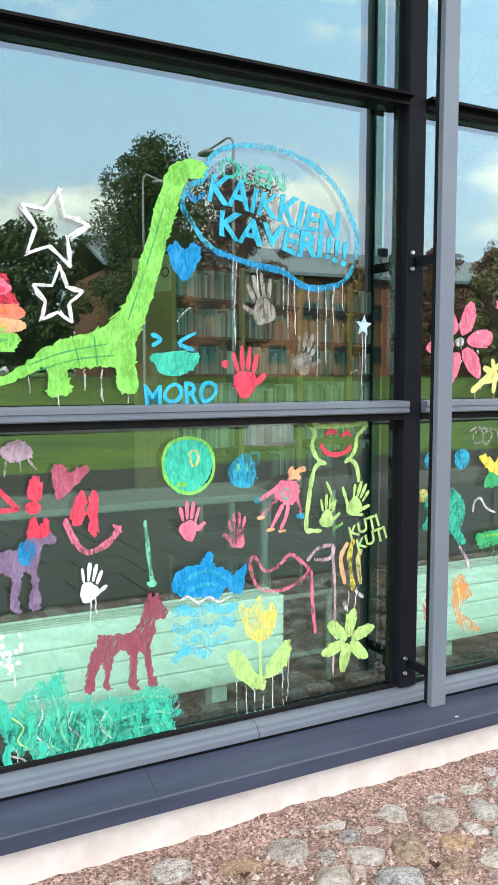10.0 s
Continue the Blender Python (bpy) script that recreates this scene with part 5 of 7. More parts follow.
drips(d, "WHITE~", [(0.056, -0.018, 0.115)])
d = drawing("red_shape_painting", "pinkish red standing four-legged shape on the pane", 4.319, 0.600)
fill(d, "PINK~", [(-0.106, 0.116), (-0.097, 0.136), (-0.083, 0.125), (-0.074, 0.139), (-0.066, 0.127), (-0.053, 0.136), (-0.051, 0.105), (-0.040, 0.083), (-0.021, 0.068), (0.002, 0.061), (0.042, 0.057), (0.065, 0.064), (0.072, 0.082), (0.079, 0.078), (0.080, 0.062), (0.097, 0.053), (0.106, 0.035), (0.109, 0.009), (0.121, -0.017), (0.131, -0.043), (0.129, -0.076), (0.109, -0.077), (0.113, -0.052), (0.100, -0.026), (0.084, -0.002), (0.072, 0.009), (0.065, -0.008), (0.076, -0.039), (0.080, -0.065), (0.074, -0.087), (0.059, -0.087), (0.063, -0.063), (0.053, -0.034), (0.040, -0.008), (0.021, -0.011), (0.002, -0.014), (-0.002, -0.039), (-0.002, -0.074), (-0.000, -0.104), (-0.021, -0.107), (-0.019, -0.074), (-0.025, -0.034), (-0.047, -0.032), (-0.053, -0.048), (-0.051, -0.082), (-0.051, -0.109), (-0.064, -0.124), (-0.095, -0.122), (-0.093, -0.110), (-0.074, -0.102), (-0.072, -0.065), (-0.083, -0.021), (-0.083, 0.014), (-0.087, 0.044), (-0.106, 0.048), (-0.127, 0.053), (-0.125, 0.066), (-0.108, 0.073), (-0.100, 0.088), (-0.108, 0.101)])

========

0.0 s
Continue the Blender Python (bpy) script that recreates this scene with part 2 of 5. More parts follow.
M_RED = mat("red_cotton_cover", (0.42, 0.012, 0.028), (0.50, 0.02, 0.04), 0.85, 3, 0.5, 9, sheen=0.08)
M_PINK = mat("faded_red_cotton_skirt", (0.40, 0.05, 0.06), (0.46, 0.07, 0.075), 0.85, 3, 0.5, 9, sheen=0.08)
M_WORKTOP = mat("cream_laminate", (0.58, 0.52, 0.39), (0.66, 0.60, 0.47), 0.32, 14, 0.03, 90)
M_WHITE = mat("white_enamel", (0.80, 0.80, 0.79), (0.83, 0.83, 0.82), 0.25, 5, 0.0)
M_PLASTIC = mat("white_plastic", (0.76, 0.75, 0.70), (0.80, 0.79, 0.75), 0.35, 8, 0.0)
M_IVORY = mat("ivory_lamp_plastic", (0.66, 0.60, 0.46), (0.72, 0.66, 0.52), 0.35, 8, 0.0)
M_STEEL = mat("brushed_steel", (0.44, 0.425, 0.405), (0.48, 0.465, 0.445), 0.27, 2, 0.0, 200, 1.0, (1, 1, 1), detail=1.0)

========

YOUR OBJECTIVE: Find every line in the records that contains the word "scene"; copy those lines.

RESULT OF THIS TASK:
Continue the Blender Python (bpy) script that recreates this scene with part 5 of 7. More parts follow.
Continue the Blender Python (bpy) script that recreates this scene with part 2 of 5. More parts follow.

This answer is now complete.